On 11/29/2012 10:22 PM, Makarius wrote:
> On Thu, 29 Nov 2012, Makarius wrote:
>> I've also started some bisection about where the problem comes from, 
>> without any clear results so far, but I will report more a bit later.
> I've spent a few more hours on the problem, repeating the bisection 
> several times, and staring add various changesets that are not at all 
> clear from their text.
> This is the result:
> 50e457bbc5fe bulwahn GOOD
> 6a26fed71755 bulwahn SKIP (BAD)
> 28cd3c9ca278 bulwahn SKIP (BAD)
> fb696ff1f086 bulwahn BAD
> Due to skipped revisions, the first bad revision could be any of:
> changeset:   49943:6a26fed71755
> user:        bulwahn
> date:        Sat Oct 20 09:09:32 2012 +0200
> summary:     passing names and types of all bounds around in the simproc
> changeset:   49944:28cd3c9ca278
> user:        bulwahn
> date:        Sat Oct 20 09:09:33 2012 +0200
> summary:     tuned tactic in set_comprehension_pointfree simproc to 
> handle composition of negation and vimage
> changeset:   49945:fb696ff1f086
> user:        bulwahn
> date:        Sat Oct 20 09:09:34 2012 +0200
> summary:     adjusting proofs
> And here some explanation reconstructed from the investigations with 
> some guesswork, glossing over the the unexplained things in these 
> changesets.
> (1) BAD means the following crash:
> theory A imports Main
> begin
> find_unused_assms Fun
> Warning - Unable to increase stack - interrupting thread
> Exception trace for exception - Interrupt
> Generated_Code.value(1)(1)(1)(1)(2)
> Generated_Code.check_all_subsets(4)(1)
> Exhaustive_Generators.compile_generator_expr(2)compile-(1)(1)(1)(1)(1)
> Exhaustive_Generators.compile_generator_expr(2)(1)(1)
> Quickcheck_Common.test_term_with_cardinality(5)test_card_size(4)
> Quickcheck_Common.test_term_with_cardinality(5)test(2)
> Quickcheck_Common.test_term_with_cardinality(5)
> Quickcheck_Common.generator_test_goal_terms(5)
> (2) SKIP means these changesets were broken: HOL did not compile. 

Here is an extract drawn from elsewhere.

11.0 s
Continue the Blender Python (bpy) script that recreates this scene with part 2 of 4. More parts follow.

> Backporting the "adjusting proofs" changeset fb696ff1f086, revealed 
> that they were BAD, too.
> Note that it does not make any sense to publish changesets where Pure 
> or HOL do not compile.  There is no obligation to have all session OK 
> all the time before pushing, but the usefulness of changesets is 
> greatly diminished.  Someone else needs to spend much more time in 
> exchange for the 2-3 minutes saved in not running HOL on the spot, 
> before saying "hg commit".  (I usually do a full "isabelle build -a" 

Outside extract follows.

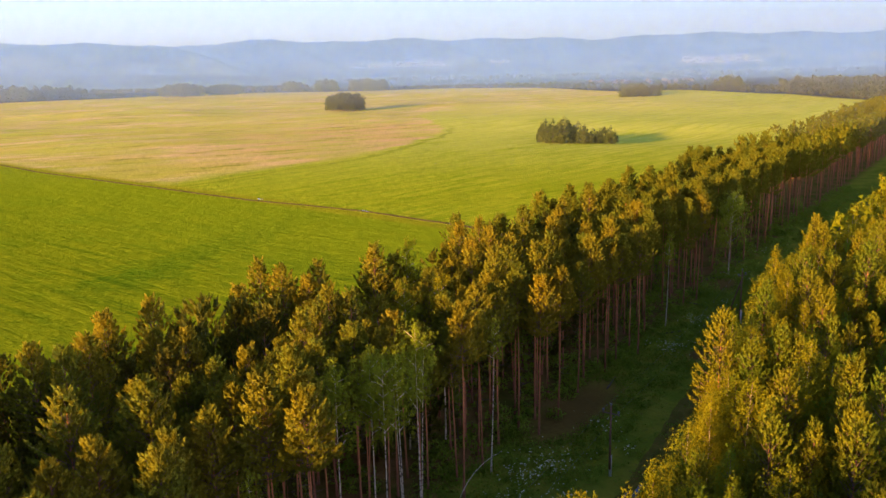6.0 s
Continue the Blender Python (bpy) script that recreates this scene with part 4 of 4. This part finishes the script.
# ---- villages on the far slopes ----
def village(name, label, spots, seed, walls, most=5.5):
    g = np.random.default_rng(seed)
    Vs, Fs, Ms = [], [], []
    box = np.array([(-1, -1, 0), (1, -1, 0), (1, 1, 0), (-1, 1, 0), (-1, -1, 1), (1, -1, 1), (1, 1, 1), (-1, 1, 1), (-1, 0, 1.7), (1, 0, 1.7)], float)
    fw = [(0, 1, 5), (0, 5, 4), (1, 2, 6), (1, 6, 5), (2, 3, 7), (2, 7, 6), (3, 0, 4), (3, 4, 7), (4, 8, 7), (5, 6, 9)]
    fr = [(4, 5, 9), (4, 9, 8), (6, 7, 8), (6, 8, 9)]
    for i, p in enumerate(spots):
        a = g.uniform(0, 3.1)
        sc = np.array([g.uniform(2.5, most), g.uniform(2.5, 3.5), g.uniform(2.2, 3.4)])
        R = np.array([[math.cos(a), -math.sin(a), 0], [math.sin(a), math.cos(a), 0], [0, 0, 1]])
        Vs.append((box * sc) @ R.T + p)
        Fs.append(np.array(fw + fr) + 10 * i)
        Ms.append(np.repeat([0, 1], [len(fw), len(fr)]))
    tagged(new(name, mesh_of(name, np.concatenate(Vs), np.concatenate(Fs), [walls, M_ROOF], np.concatenate(Ms))), label, "village", kind="stuff")


M_HOUSE = plain("house_wall", (0.18, 0.185, 0.20), 0.8, 3.0, 0.2)
M_COTTAGE = plain("cottage_wall", (0.06, 0.07, 0.10), 0.8, 3.0, 0.2)
M_ROOF = plain("house_roof", (0.06, 0.055, 0.06), 0.7, 3.0, 0.3)


def slope_spots(b0, b1, t0, t1, count, g):
    res = []
    for _ in range(count):
        a, t = math.atan(g.uniform(b0, b1)), g.uniform(t0, t1)
        d = 2600 + 2000 * t
        res.append(np.array([d * math.tan(a), d, float(main_crest(np.array(a))) * t ** 1.3 + 3]))
    return res


g = np.random.default_rng(71)
village("far_village", "hazy village of pale houses across the valley slope", slope_spots(-0.11, 0.085, 0.26, 0.40, 230, g) + slope_spots(-0.04, 0.03, 0.38, 0.5, 80, g), 72, M_HOUSE, 3.6)
village("far_village", "hazy village of pale houses across the valley slope", slope_spots(0.29, 0.40, 0.20, 0.38, 230, g), 73, M_HOUSE, 3.6)
village("far_village", "pale houses beyond the meadow's crest", [np.array([g.uniform(300, 560), g.uniform(1500, 1680), 0.5]) for _ in range(26)], 74, M_COTTAGE, 3.4)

> before *any* commit.) And of course, there is an obligation to run 
> full "isabelle build -a" (or a proven equivalent) before any push.
> (3) Looking at the critical change 6a26fed71755 "passing names and 
> types of all bounds around in the simproc" several times, I tried to 
> understand why it affects the generated quickcheck code in such a bad 
> way. (The changelog merely repeats the diff in English prose as a 
> "parrot".)
> So after backing-out this single-line change from 5a1194acbecd of 
> today, everything worked fine except for 
> src/HOL/ex/Set_Comprehension_Pointfree_Tests.thy crashing as follows:
> *** Wellsortedness error
> *** (in code equation Set_Comprehension_Pointfree_Tests.union ?a ?b == 
> {x. x : ?a | x : ?b}):
> *** Type nat not of sort enum
> *** No type arity nat :: enum
> *** At command "export_code" (line 134 of 
> "~~/src/HOL/ex/Set_Comprehension_Pointfree_Tests.thy")

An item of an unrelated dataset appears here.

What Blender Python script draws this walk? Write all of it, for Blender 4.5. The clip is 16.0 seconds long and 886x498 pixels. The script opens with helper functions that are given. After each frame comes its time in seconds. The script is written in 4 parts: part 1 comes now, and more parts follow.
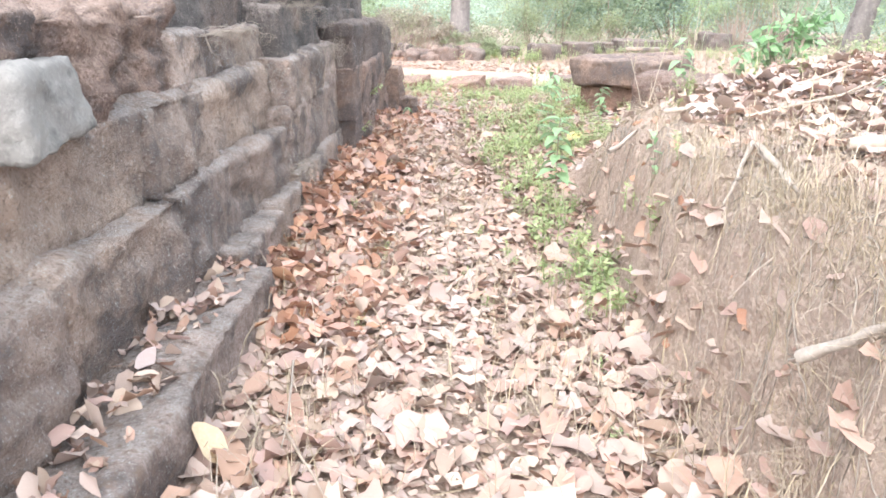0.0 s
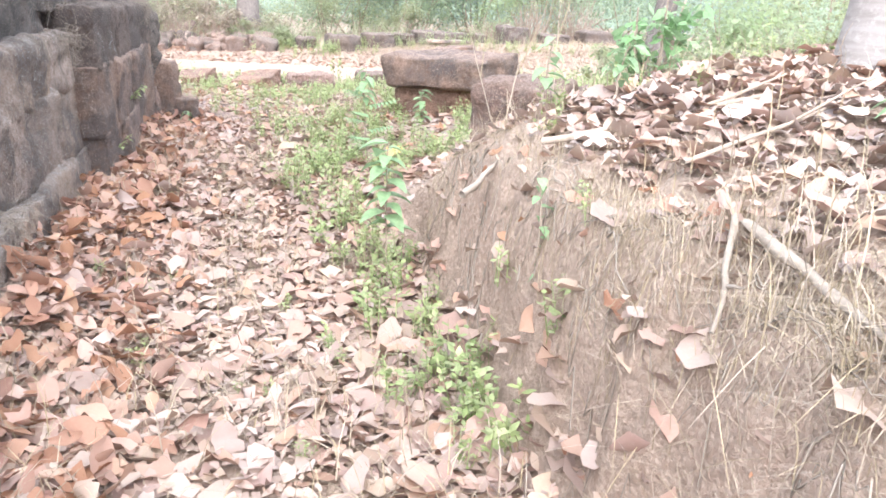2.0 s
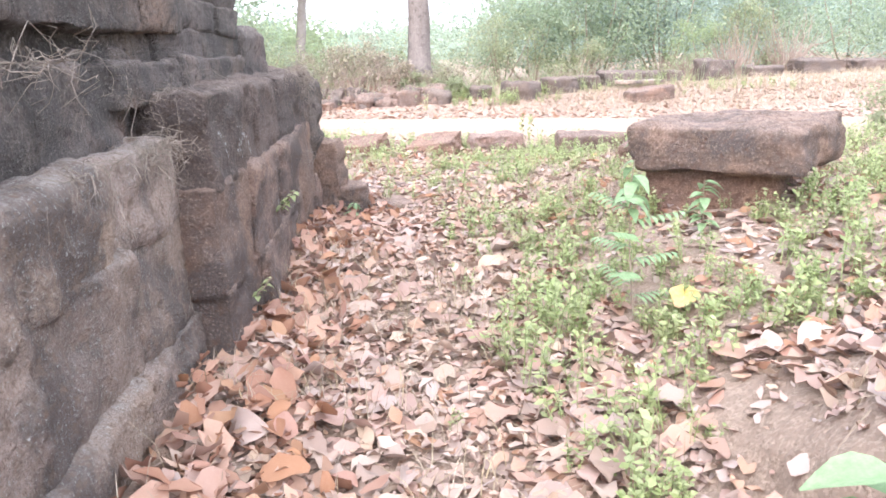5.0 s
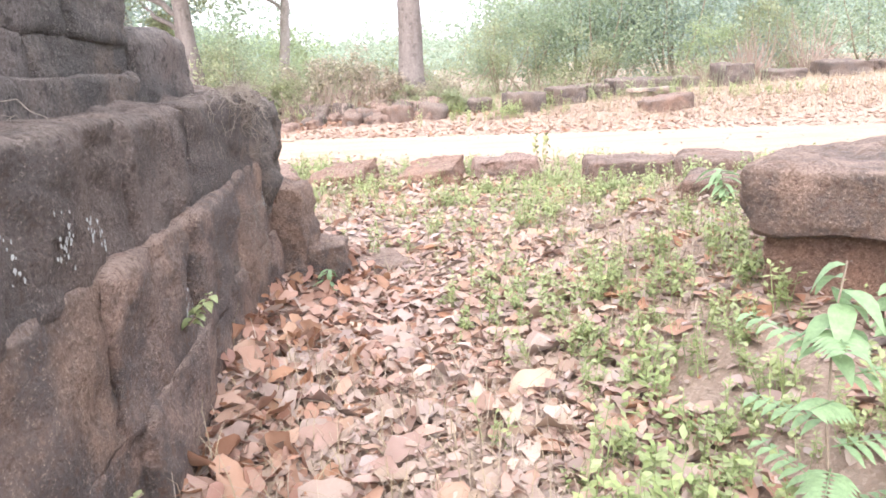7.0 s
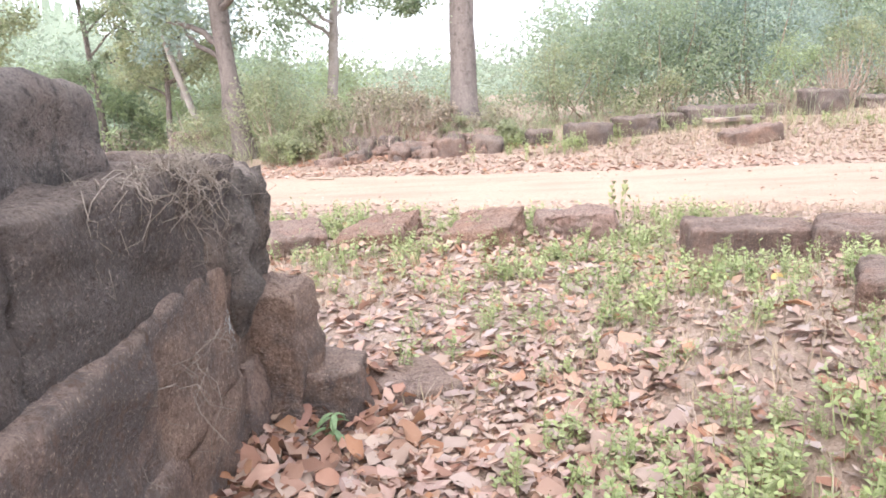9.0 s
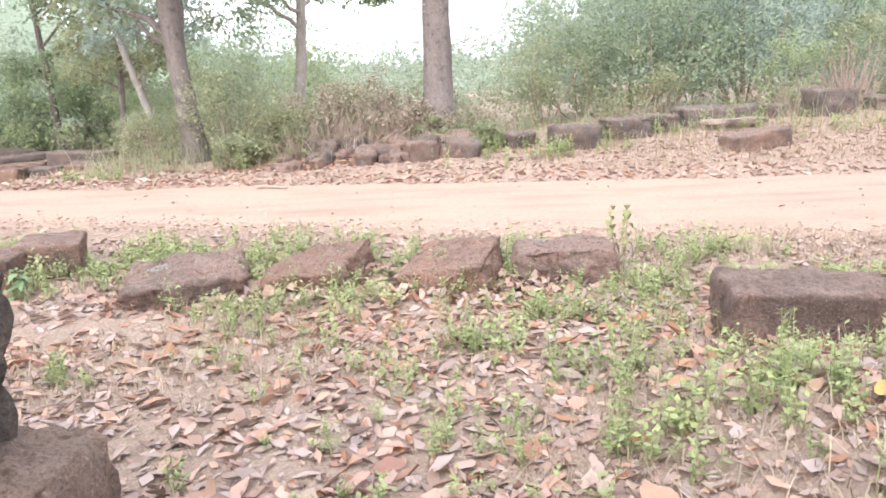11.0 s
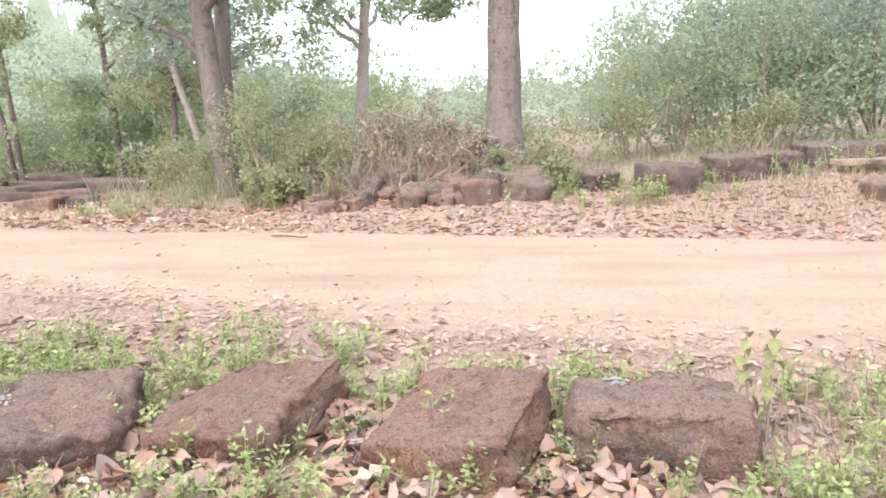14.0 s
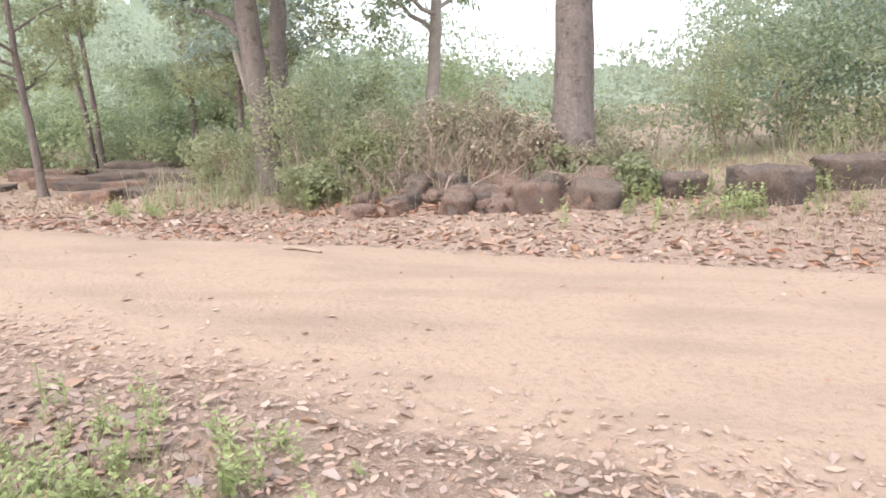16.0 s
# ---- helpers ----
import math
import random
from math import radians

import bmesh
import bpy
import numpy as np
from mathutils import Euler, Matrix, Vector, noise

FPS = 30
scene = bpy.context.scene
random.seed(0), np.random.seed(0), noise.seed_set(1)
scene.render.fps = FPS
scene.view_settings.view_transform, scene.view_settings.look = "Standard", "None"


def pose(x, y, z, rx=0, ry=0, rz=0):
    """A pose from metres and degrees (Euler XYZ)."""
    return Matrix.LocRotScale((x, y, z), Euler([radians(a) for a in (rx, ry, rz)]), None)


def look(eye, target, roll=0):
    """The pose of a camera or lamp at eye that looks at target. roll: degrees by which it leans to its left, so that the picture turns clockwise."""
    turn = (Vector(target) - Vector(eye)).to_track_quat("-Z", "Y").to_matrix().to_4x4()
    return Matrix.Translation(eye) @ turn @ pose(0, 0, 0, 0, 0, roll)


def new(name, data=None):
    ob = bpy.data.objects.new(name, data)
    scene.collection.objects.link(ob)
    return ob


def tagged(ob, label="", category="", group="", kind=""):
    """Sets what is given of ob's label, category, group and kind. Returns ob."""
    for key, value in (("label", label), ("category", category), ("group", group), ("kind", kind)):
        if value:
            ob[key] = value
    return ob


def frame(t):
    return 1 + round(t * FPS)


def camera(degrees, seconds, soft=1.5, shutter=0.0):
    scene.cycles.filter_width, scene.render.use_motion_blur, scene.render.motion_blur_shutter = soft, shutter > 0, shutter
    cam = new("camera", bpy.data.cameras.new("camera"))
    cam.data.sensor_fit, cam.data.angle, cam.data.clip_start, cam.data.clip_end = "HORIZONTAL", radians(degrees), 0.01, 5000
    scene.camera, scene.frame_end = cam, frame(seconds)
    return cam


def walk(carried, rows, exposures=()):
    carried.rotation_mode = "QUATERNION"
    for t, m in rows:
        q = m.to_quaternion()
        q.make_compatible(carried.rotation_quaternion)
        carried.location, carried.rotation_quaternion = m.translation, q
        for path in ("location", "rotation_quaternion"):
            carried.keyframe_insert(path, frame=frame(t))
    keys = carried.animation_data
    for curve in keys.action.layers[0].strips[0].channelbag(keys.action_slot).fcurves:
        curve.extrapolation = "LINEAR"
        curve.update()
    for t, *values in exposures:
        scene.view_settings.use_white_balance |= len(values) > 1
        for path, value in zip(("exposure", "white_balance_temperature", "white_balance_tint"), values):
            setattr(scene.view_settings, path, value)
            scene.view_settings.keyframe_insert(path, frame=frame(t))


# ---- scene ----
cam = camera(61.7, 16.0, soft=1.7)
METRES, EYE, TILT, LEAN, TURN = 13.8, 1.5, 0.0, 0.0, 0.0
ROWS = [
    (0.0, 0.0, 0.0, 0.0, 0.5, -17.75, -1.56),
    (0.5, -0.0028, 0.0234, 0.0033, -2.89, -17.44, -3.01),
    (1.0, 0.0004, 0.0486, 0.0003, -8.61, -17.03, -4.43),
    (1.5, 0.004, 0.0788, 0.0019, -14.83, -17.4, -4.37),
    (2.0, 0.0047, 0.105, -0.0014, -14.68, -17.9, -3.12),
    (2.5, 0.0034, 0.1407, 0.0033, -16.51, -17.99, -2.61),
    (3.0, 0.002, 0.1682, 0.0003, -15.08, -16.64, -2.54),
    (3.5, -0.0001, 0.2016, 0.0052, -10.79, -15.59, -2.26),
    (4.0, -0.0017, 0.2332, 0.0034, -4.79, -15.39, -1.3),
    (6.5, -0.0057, 0.3912, 0.0038, -2.31, -15.01, 1.39),
    (7.0, -0.0021, 0.4284, 0.0017, -3.49, -14.55, 2.07),
    (7.5, -0.0018, 0.4582, 0.0062, -1.2, -13.91, 2.31),
    (8.0, -0.0004, 0.4929, 0.0082, -0.22, -12.36, 2.4),
    (10.5, 0.0137, 0.6333, 0.0085, 1.52, -13.11, 2.84),
    (11.0, 0.0188, 0.6698, 0.0096, -0.69, -13.07, 2.15),
    (11.5, 0.0225, 0.6968, 0.0076, 1.47, -12.99, 1.43),
    (12.0, 0.0265, 0.7314, 0.0136, 3.04, -11.69, 0.24),
    (12.5, 0.0328, 0.7572, 0.0109, 6.32, -10.79, 0.29),
    (13.0, 0.04, 0.7894, 0.0111, 9.56, -10.63, 0.67),
    (13.5, 0.0424, 0.8292, 0.0089, 8.53, -10.99, 0.72),
    (14.0, 0.0463, 0.8554, 0.0087, 5.83, -10.92, 1.7),
    (14.5, 0.0567, 0.896, 0.0071, 6.83, -11.3, 2.51),
    (15.0, 0.0659, 0.9327, 0.0054, 8.64, -12.31, 1.14),
    (15.5, 0.0741, 0.9625, 0.0119, 11.15, -11.75, 0.29),
    (16.0, 0.0828, 0.9854, 0.0138, 13.53, -11.89, 1.93),
]
# soft overcast light from a hazy white sky
EXPOSURE = [(0.0, 2.19, 5830, 9), (4.0, 2.16, 5760, 14), (6.5, 2.16, 6090, 16), (8.0, 1.94, 6130, 16), (10.5, 1.71, 6130, 15), (13.0, 1.63, 6230, 15), (14.5, 1.56, 6330, 15), (16.0, 1.36, 6370, 14)]
walk(cam, [(t, pose(0, 0, EYE, TILT, LEAN, TURN) @ pose(METRES * x, METRES * y, METRES * z, 90 + pitch, roll, yaw)) for t, x, y, z, yaw, pitch, roll in ROWS], EXPOSURE)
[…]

> Looking in the vicinity of the many other changes related to the 
> critical three above reveals the following:
> changeset:   49947:29cd291bfea6
> user:        bulwahn
> date:        Sat Oct 20 09:09:37 2012 +0200
> files:       src/HOL/ex/Set_Comprehension_Pointfree_Tests.thy
> description:
> adding another test case for the set_comprehension_simproc to the 
> theory in HOL/ex
> So here one could guess from the greater context that 6a26fed71755 
> with its SKIP (BAD) status was motivated by a problem with passing 
> sort information down to the generated code.  Since this is the 
> "exhaustive" quickcheck tester, having "nat :: enum" or not could make 
> a difference in the amount of enumeration done here.
> So "BAD" might actually mean "better" in the sense of more exhaustive, 
> but it breaks down the concrete application of find_unused_assms 
> nonetheless.
> Another side remark: Isabelle does not have a tradition for "test 
> cases" and "unit tests".  What we usually made in all these decades 
> were some half-decent applications to explore tools or some stylized 
> examples to show the main points.  These then also serve as a tests 
> somehow. (There is sometimes the odd situation that some manual or 
> "test" theory is the only spot where certain features of certain tools 
> occur, which means there is lack of proof for practical relevance.  
> I've seen this again just today in a different situation that is 
> unrelated to this incident.)
> Anyway, maybe Lukas himself or codegen export Florian knows how to 
> resolve the situation.
I could have time on the weekend to have a closer look again.
The time when these changesets were pushed was rather bad, as at that 
time you were on vacation and not forseeing these bad things (as you 
usually do), mira worked irregularly, the AFP was broken for quite some 
time and various different reasons, and I rushed to change some behavior 
of the simplifier in HOL.

> Once the HOL-Quickcheck-Benchmark session is up and running again, I 
> would like to apply some trivial changes to make it properly run in 
> parallel. Then it should become part of the normal build, not under 
> condition ISABELLE_FULL_TEST.  This saves time in manuel re-testing 
> along the history, which mira is better at.